** Start of DATA SHOWN **
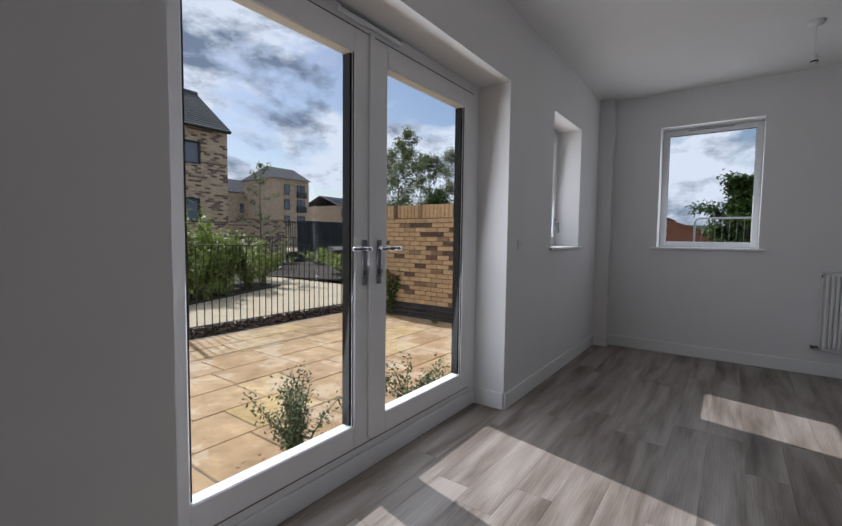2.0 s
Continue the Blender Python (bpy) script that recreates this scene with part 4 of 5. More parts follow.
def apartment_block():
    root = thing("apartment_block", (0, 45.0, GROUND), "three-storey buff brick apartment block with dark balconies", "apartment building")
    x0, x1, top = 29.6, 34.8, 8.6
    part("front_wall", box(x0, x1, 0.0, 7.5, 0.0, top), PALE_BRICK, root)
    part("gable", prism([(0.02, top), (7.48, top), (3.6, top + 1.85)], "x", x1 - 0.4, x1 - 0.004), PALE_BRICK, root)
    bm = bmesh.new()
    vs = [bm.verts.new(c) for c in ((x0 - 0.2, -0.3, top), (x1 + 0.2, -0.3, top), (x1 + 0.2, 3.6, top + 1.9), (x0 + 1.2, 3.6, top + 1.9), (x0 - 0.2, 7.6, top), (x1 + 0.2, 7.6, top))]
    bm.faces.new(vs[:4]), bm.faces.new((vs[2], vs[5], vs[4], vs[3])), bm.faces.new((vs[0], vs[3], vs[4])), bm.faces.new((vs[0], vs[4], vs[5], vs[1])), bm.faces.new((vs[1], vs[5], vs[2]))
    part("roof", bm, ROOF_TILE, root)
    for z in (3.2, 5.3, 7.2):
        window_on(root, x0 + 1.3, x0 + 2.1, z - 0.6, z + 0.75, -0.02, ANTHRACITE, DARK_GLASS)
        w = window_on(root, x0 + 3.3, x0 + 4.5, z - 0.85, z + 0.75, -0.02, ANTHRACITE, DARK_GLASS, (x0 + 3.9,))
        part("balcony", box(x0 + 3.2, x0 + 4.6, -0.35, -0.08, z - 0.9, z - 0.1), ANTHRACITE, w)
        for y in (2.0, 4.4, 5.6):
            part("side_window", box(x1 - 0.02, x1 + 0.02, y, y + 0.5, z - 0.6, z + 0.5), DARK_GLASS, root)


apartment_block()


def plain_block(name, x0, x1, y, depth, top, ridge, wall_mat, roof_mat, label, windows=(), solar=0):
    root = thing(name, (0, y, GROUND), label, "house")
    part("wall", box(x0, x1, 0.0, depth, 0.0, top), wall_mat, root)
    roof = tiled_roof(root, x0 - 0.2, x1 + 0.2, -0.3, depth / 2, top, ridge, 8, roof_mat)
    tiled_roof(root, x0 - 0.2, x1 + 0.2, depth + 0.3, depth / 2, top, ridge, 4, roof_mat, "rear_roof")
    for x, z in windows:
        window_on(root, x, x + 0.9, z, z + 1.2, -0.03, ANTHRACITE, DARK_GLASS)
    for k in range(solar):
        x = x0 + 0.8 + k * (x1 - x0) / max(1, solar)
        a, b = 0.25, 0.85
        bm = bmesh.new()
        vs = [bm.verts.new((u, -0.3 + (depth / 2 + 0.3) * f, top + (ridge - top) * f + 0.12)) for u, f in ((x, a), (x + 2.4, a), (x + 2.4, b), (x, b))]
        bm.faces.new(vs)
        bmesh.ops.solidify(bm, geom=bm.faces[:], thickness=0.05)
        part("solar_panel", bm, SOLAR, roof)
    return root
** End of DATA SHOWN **
EXERCISE REQUIREMENTS:
Extract the full listing above verbatim; pictures are to be left out of the copy.

FINAL RESULT:
2.0 s
Continue the Blender Python (bpy) script that recreates this scene with part 4 of 5. More parts follow.
def apartment_block():
    root = thing("apartment_block", (0, 45.0, GROUND), "three-storey buff brick apartment block with dark balconies", "apartment building")
    x0, x1, top = 29.6, 34.8, 8.6
    part("front_wall", box(x0, x1, 0.0, 7.5, 0.0, top), PALE_BRICK, root)
    part("gable", prism([(0.02, top), (7.48, top), (3.6, top + 1.85)], "x", x1 - 0.4, x1 - 0.004), PALE_BRICK, root)
    bm = bmesh.new()
    vs = [bm.verts.new(c) for c in ((x0 - 0.2, -0.3, top), (x1 + 0.2, -0.3, top), (x1 + 0.2, 3.6, top + 1.9), (x0 + 1.2, 3.6, top + 1.9), (x0 - 0.2, 7.6, top), (x1 + 0.2, 7.6, top))]
    bm.faces.new(vs[:4]), bm.faces.new((vs[2], vs[5], vs[4], vs[3])), bm.faces.new((vs[0], vs[3], vs[4])), bm.faces.new((vs[0], vs[4], vs[5], vs[1])), bm.faces.new((vs[1], vs[5], vs[2]))
    part("roof", bm, ROOF_TILE, root)
    for z in (3.2, 5.3, 7.2):
        window_on(root, x0 + 1.3, x0 + 2.1, z - 0.6, z + 0.75, -0.02, ANTHRACITE, DARK_GLASS)
        w = window_on(root, x0 + 3.3, x0 + 4.5, z - 0.85, z + 0.75, -0.02, ANTHRACITE, DARK_GLASS, (x0 + 3.9,))
        part("balcony", box(x0 + 3.2, x0 + 4.6, -0.35, -0.08, z - 0.9, z - 0.1), ANTHRACITE, w)
        for y in (2.0, 4.4, 5.6):
            part("side_window", box(x1 - 0.02, x1 + 0.02, y, y + 0.5, z - 0.6, z + 0.5), DARK_GLASS, root)


apartment_block()


def plain_block(name, x0, x1, y, depth, top, ridge, wall_mat, roof_mat, label, windows=(), solar=0):
    root = thing(name, (0, y, GROUND), label, "house")
    part("wall", box(x0, x1, 0.0, depth, 0.0, top), wall_mat, root)
    roof = tiled_roof(root, x0 - 0.2, x1 + 0.2, -0.3, depth / 2, top, ridge, 8, roof_mat)
    tiled_roof(root, x0 - 0.2, x1 + 0.2, depth + 0.3, depth / 2, top, ridge, 4, roof_mat, "rear_roof")
    for x, z in windows:
        window_on(root, x, x + 0.9, z, z + 1.2, -0.03, ANTHRACITE, DARK_GLASS)
    for k in range(solar):
        x = x0 + 0.8 + k * (x1 - x0) / max(1, solar)
        a, b = 0.25, 0.85
        bm = bmesh.new()
        vs = [bm.verts.new((u, -0.3 + (depth / 2 + 0.3) * f, top + (ridge - top) * f + 0.12)) for u, f in ((x, a), (x + 2.4, a), (x + 2.4, b), (x, b))]
        bm.faces.new(vs)
        bmesh.ops.solidify(bm, geom=bm.faces[:], thickness=0.05)
        part("solar_panel", bm, SOLAR, roof)
    return root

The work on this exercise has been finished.